The Association of American Pesticide Control Officials (AAPCO) sent EPA a letter asking that the agency consider banning postemergence use of four dicamba herbicides -- XtendiMax (Bayer), Engenia (BASF), FeXapan (Corteva) and Tavium (Syngenta) -- when it makes its decision on their current registrations, set to expire in December 2020.
"Based on application dates of dicamba complaints investigated by the major soybean producing states in 2017 through 2019, prohibiting OTT [over-the-top] applications could greatly reduce dicamba complaint investigations," the letter stated.
The regulatory group also requested EPA make any future registration of these herbicides "conditional on a year-by-year basis."
Leo Reed, an Indiana pesticide regulator who serves as president of AAPCO, said the letter echoes one sent back in 2018 when EPA was mulling its first registration renewal of dicamba herbicides. In that letter, AAPCO asked for an early cut-off date for dicamba use that states could adjust as needed.
"I felt it incumbent upon the organization that EPA be aware of what our position is, and it's not really changed much since 2018," Reed told DTN. "Although our circumstances have -- we've been hit with hundreds and hundreds more [dicamba] investigations and millions of dollars' worth of expenses conducting those investigations."
Injury complaints skyrocketed in the soybean-heavy states of Indiana and Illinois in 2019. Illinois is investigating an unprecedented 724 cases of alleged off-target injury, and Indiana also set a record with 178 complaints. Other states, such as Arkansas, Kansas, Iowa and Nebraska investigated similar levels of damage in both 2018 and 2019, despite dicamba label changes made by EPA in 2018.
"The money, time and effort that AAPCO and impacted states have expended is unprecedented and not sustainable," the AAPCO letter states. "AAPCO requests that our suggestions be seriously considered as the agency moves forward in making these registration decisions."
Neither applicator training programs nor increasingly restrictive label requirements have proven successful in diminishing off-target dicamba injury, the AAPCO letter added.
"Several attempts by U.S. EPA to refine label use restrictions on the dicamba products beyond the 2017 and 2018 restrictions have not markedly mitigated the incidence of off-target movement in most major soybean producing states," the letter said. "It appears that the U.S. EPA is unwilling or unable to recognize and react to the fact that these products have not been adequately labeled to minimize adverse effects from occurring in most of the nation's top soybean producing states."
As a result, some state regulatory agencies and departments of agriculture have spent millions of dollars and abandoned other duties to attend to an annual parade of off-target injury complaints and investigations, the letter concluded.
"This level of resource drain over the last three years has far exceeded the meager level of enforcement funding provided to impacted state programs through pesticide cooperative agreements," the AAPCO letter said.
Although the dicamba herbicide registrations don't expire until December of this year, EPA has stated that it hopes to issue a decision well in advance of that.

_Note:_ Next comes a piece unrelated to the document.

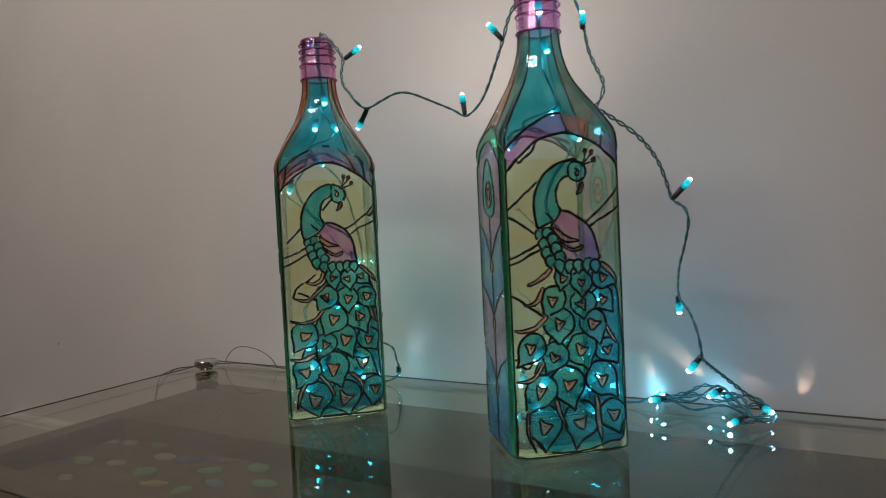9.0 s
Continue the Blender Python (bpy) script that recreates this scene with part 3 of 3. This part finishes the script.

Specifically, the agency told state regulators it would like to have all necessary data to make that decision by May 1, Reed said.
AAPCO is also submitting the results of some surveys to EPA, in addition to the letter. One survey polled 29 state pesticide agencies on the number of dicamba investigations they handled in 2019, how they were resolved and what they cost the states. Estimates ranged from the zero to $2.2 million, with many agencies reporting there was "absolutely no way to calculate" the final cost.
AAPCO will soon send an additional survey to EPA, which asked academic weed scientists how much research they lost to off-target dicamba movement in 2019, Reed said.
AAPCO's request to stop post-emergence use of dicamba is not an effort to end the use of dicamba-tolerant technology, Reed said. Rather, it would allow states to use Section 24(c) special local needs labels to adjust that limit as necessary.
"We believe there is a place for the technology and every state can determine that place," Reed said. "If over-the-top applications are prohibited, then states can design their own 24(c)'s and determine what is the best course. It is impossible for EPA to write a label that is going to be effective across all cropping systems and the entire country."
When AAPCO last submitted a letter to EPA in the summer of 2018 requesting a federal dicamba cut-off date, the suggestion went unheeded in EPA's November 2018 registration renewal of dicamba herbicides.
But Reed is optimistic this letter, and the data EPA has collected on off-target dicamba movement, will be more persuasive this time.
"I feel good about our relationship with EPA, and with the information we are able to provide the agency, I can't imagine there being any other outcome," he said.